====== AVAILABLE DATA

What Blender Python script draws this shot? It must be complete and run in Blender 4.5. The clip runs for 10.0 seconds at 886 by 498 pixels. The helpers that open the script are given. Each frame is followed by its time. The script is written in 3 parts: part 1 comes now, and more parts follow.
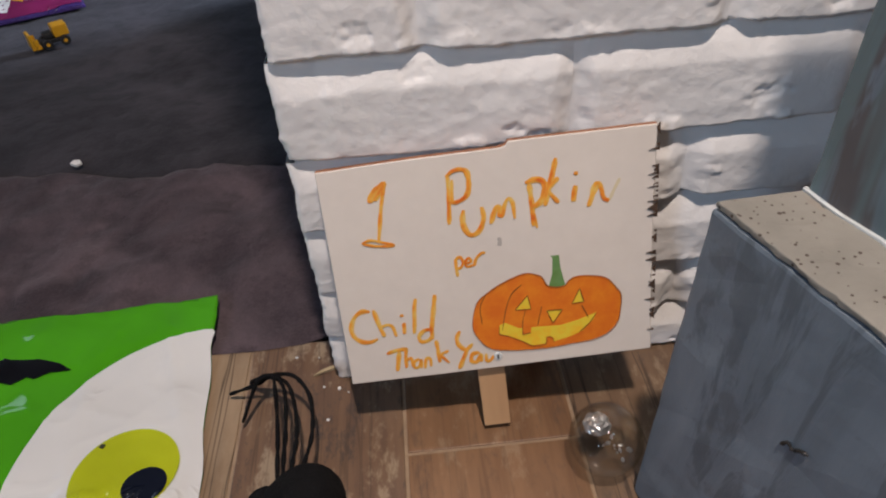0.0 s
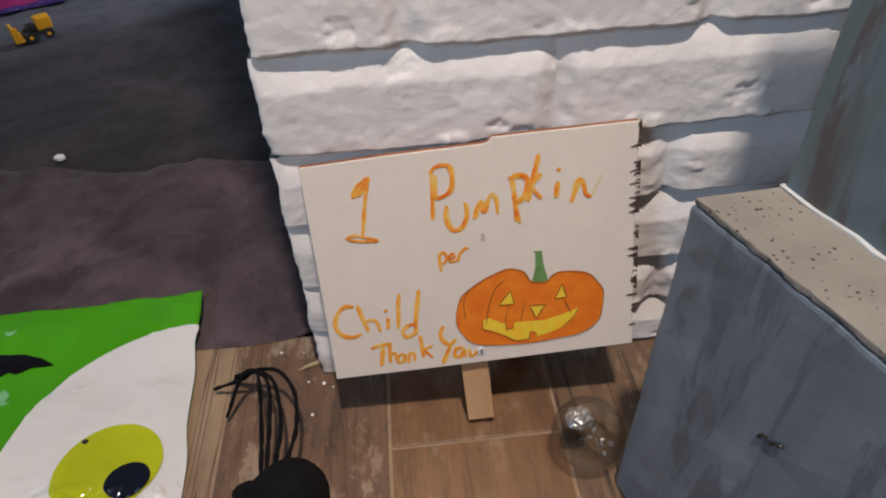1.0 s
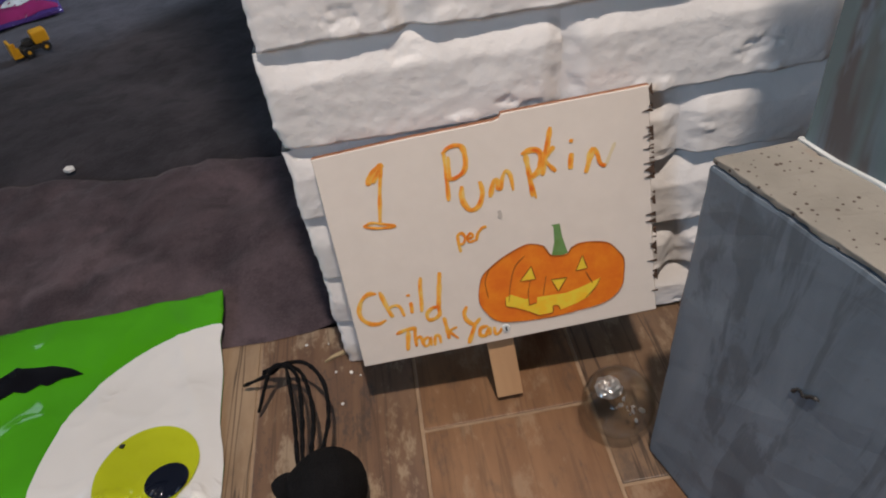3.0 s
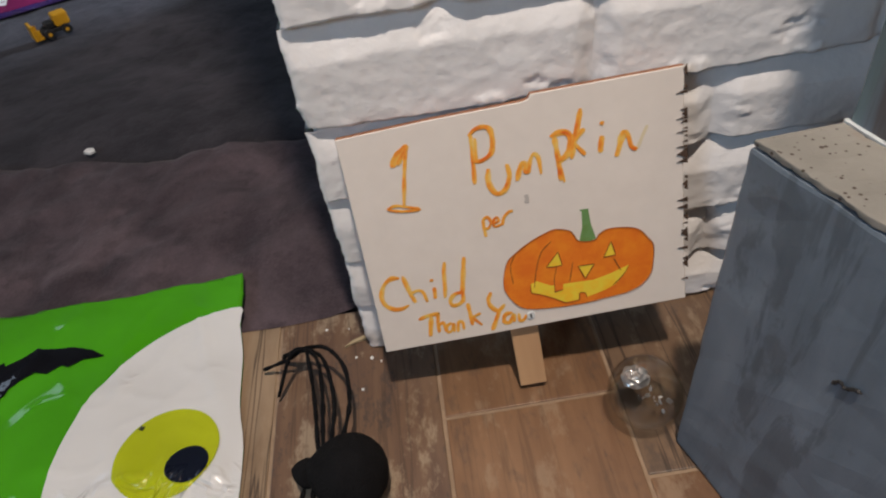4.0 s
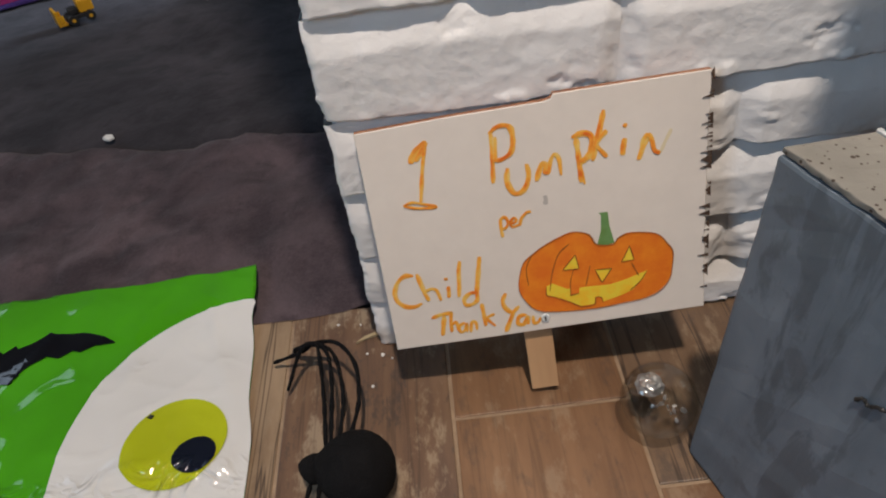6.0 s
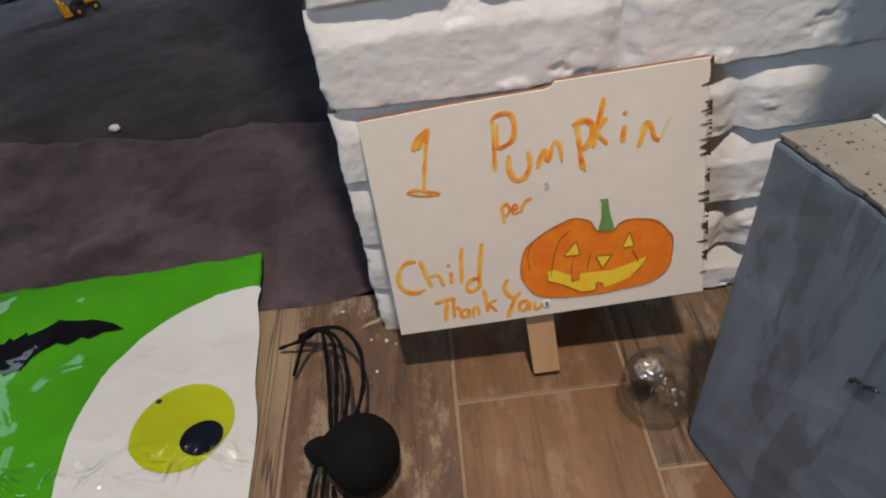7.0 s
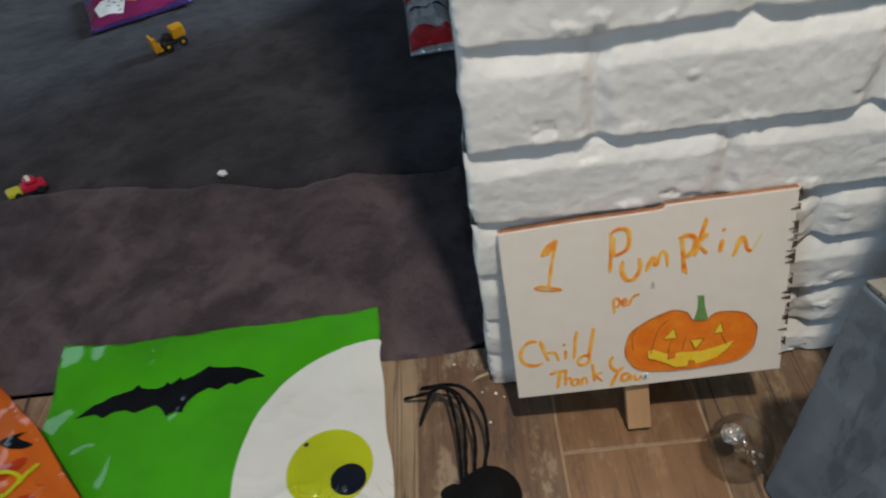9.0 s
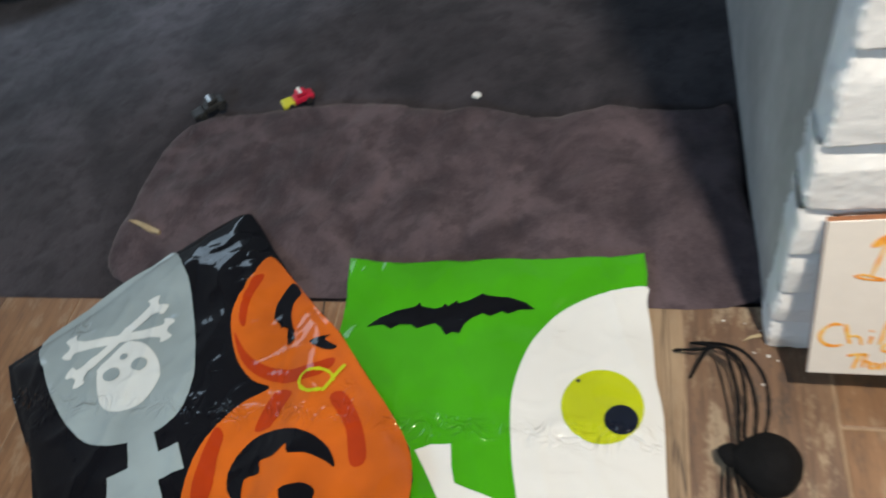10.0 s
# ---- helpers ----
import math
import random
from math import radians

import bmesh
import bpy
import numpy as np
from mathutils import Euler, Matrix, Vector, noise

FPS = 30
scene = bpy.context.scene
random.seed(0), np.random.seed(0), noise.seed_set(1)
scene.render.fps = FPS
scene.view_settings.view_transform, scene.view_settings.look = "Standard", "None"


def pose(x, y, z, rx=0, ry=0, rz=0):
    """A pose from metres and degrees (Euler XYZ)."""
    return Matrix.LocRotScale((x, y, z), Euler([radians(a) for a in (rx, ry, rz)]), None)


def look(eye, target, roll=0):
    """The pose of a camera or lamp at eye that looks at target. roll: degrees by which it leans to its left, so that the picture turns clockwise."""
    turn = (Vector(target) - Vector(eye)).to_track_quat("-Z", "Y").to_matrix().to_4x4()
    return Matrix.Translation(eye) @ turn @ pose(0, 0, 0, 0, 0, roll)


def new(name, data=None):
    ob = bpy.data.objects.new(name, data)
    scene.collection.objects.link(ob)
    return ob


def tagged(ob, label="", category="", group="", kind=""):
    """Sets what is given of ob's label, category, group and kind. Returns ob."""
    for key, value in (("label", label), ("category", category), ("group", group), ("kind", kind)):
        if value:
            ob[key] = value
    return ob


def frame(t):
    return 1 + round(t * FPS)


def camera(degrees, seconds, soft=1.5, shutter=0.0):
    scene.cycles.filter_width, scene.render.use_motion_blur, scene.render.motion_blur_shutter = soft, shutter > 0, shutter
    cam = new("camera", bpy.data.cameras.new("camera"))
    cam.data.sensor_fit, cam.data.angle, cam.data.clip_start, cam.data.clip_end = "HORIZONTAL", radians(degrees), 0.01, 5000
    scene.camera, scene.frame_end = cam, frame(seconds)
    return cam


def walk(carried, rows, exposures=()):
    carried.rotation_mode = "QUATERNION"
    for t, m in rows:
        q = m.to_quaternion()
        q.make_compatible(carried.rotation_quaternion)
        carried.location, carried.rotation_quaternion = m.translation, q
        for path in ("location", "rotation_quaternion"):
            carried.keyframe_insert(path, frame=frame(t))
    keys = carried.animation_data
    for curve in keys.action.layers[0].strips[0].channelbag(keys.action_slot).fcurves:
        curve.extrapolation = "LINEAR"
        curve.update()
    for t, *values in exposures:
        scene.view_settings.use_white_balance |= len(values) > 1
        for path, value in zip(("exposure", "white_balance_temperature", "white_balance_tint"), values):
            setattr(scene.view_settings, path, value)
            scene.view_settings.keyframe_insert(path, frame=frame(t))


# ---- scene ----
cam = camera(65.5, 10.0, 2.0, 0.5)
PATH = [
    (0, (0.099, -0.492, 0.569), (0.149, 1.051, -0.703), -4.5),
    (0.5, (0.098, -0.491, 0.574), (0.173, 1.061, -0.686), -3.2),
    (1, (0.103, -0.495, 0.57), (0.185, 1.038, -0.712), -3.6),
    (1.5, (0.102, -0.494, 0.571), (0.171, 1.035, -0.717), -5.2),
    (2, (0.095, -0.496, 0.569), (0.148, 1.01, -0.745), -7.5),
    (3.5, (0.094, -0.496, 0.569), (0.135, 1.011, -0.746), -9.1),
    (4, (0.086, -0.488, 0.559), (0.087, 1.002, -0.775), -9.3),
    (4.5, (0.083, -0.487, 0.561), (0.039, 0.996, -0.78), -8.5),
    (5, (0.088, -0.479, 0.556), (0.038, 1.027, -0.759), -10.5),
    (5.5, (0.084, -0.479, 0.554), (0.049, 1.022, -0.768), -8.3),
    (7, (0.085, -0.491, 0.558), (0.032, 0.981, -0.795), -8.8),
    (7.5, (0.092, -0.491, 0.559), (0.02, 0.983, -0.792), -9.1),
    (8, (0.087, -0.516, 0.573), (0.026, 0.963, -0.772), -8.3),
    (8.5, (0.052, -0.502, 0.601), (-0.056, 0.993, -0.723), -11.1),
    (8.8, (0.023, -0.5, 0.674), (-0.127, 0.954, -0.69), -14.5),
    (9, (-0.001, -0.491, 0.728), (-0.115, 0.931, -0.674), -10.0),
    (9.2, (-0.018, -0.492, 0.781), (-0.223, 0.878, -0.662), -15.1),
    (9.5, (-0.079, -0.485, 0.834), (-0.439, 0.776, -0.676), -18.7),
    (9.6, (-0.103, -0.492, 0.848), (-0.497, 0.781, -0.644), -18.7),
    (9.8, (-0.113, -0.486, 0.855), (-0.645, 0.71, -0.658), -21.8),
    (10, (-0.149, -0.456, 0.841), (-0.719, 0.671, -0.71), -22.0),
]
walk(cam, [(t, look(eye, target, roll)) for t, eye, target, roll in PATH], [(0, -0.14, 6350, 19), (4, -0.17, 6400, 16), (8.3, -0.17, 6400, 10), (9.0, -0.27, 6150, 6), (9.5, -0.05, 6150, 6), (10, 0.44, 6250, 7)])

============

DIRECTION:
Leave the images out and output the remaining material exactly as it stands.

THE RESULT:
What Blender Python script draws this shot? It must be complete and run in Blender 4.5. The clip runs for 10.0 seconds at 886 by 498 pixels. The helpers that open the script are given. Each frame is followed by its time. The script is written in 3 parts: part 1 comes now, and more parts follow.
0.0 s
1.0 s
3.0 s
4.0 s
6.0 s
7.0 s
9.0 s
10.0 s
# ---- helpers ----
import math
import random
from math import radians

import bmesh
import bpy
import numpy as np
from mathutils import Euler, Matrix, Vector, noise

FPS = 30
scene = bpy.context.scene
random.seed(0), np.random.seed(0), noise.seed_set(1)
scene.render.fps = FPS
scene.view_settings.view_transform, scene.view_settings.look = "Standard", "None"


def pose(x, y, z, rx=0, ry=0, rz=0):
    """A pose from metres and degrees (Euler XYZ)."""
    return Matrix.LocRotScale((x, y, z), Euler([radians(a) for a in (rx, ry, rz)]), None)


def look(eye, target, roll=0):
    """The pose of a camera or lamp at eye that looks at target. roll: degrees by which it leans to its left, so that the picture turns clockwise."""
    turn = (Vector(target) - Vector(eye)).to_track_quat("-Z", "Y").to_matrix().to_4x4()
    return Matrix.Translation(eye) @ turn @ pose(0, 0, 0, 0, 0, roll)


def new(name, data=None):
    ob = bpy.data.objects.new(name, data)
    scene.collection.objects.link(ob)
    return ob


def tagged(ob, label="", category="", group="", kind=""):
    """Sets what is given of ob's label, category, group and kind. Returns ob."""
    for key, value in (("label", label), ("category", category), ("group", group), ("kind", kind)):
        if value:
            ob[key] = value
    return ob


def frame(t):
    return 1 + round(t * FPS)


def camera(degrees, seconds, soft=1.5, shutter=0.0):
    scene.cycles.filter_width, scene.render.use_motion_blur, scene.render.motion_blur_shutter = soft, shutter > 0, shutter
    cam = new("camera", bpy.data.cameras.new("camera"))
    cam.data.sensor_fit, cam.data.angle, cam.data.clip_start, cam.data.clip_end = "HORIZONTAL", radians(degrees), 0.01, 5000
    scene.camera, scene.frame_end = cam, frame(seconds)
    return cam


def walk(carried, rows, exposures=()):
    carried.rotation_mode = "QUATERNION"
    for t, m in rows:
        q = m.to_quaternion()
        q.make_compatible(carried.rotation_quaternion)
        carried.location, carried.rotation_quaternion = m.translation, q
        for path in ("location", "rotation_quaternion"):
            carried.keyframe_insert(path, frame=frame(t))
    keys = carried.animation_data
    for curve in keys.action.layers[0].strips[0].channelbag(keys.action_slot).fcurves:
        curve.extrapolation = "LINEAR"
        curve.update()
    for t, *values in exposures:
        scene.view_settings.use_white_balance |= len(values) > 1
        for path, value in zip(("exposure", "white_balance_temperature", "white_balance_tint"), values):
            setattr(scene.view_settings, path, value)
            scene.view_settings.keyframe_insert(path, frame=frame(t))


# ---- scene ----
cam = camera(65.5, 10.0, 2.0, 0.5)
PATH = [
    (0, (0.099, -0.492, 0.569), (0.149, 1.051, -0.703), -4.5),
    (0.5, (0.098, -0.491, 0.574), (0.173, 1.061, -0.686), -3.2),
    (1, (0.103, -0.495, 0.57), (0.185, 1.038, -0.712), -3.6),
    (1.5, (0.102, -0.494, 0.571), (0.171, 1.035, -0.717), -5.2),
    (2, (0.095, -0.496, 0.569), (0.148, 1.01, -0.745), -7.5),
    (3.5, (0.094, -0.496, 0.569), (0.135, 1.011, -0.746), -9.1),
    (4, (0.086, -0.488, 0.559), (0.087, 1.002, -0.775), -9.3),
    (4.5, (0.083, -0.487, 0.561), (0.039, 0.996, -0.78), -8.5),
    (5, (0.088, -0.479, 0.556), (0.038, 1.027, -0.759), -10.5),
    (5.5, (0.084, -0.479, 0.554), (0.049, 1.022, -0.768), -8.3),
    (7, (0.085, -0.491, 0.558), (0.032, 0.981, -0.795), -8.8),
    (7.5, (0.092, -0.491, 0.559), (0.02, 0.983, -0.792), -9.1),
    (8, (0.087, -0.516, 0.573), (0.026, 0.963, -0.772), -8.3),
    (8.5, (0.052, -0.502, 0.601), (-0.056, 0.993, -0.723), -11.1),
    (8.8, (0.023, -0.5, 0.674), (-0.127, 0.954, -0.69), -14.5),
    (9, (-0.001, -0.491, 0.728), (-0.115, 0.931, -0.674), -10.0),
    (9.2, (-0.018, -0.492, 0.781), (-0.223, 0.878, -0.662), -15.1),
    (9.5, (-0.079, -0.485, 0.834), (-0.439, 0.776, -0.676), -18.7),
    (9.6, (-0.103, -0.492, 0.848), (-0.497, 0.781, -0.644), -18.7),
    (9.8, (-0.113, -0.486, 0.855), (-0.645, 0.71, -0.658), -21.8),
    (10, (-0.149, -0.456, 0.841), (-0.719, 0.671, -0.71), -22.0),
]
walk(cam, [(t, look(eye, target, roll)) for t, eye, target, roll in PATH], [(0, -0.14, 6350, 19), (4, -0.17, 6400, 16), (8.3, -0.17, 6400, 10), (9.0, -0.27, 6150, 6), (9.5, -0.05, 6150, 6), (10, 0.44, 6250, 7)])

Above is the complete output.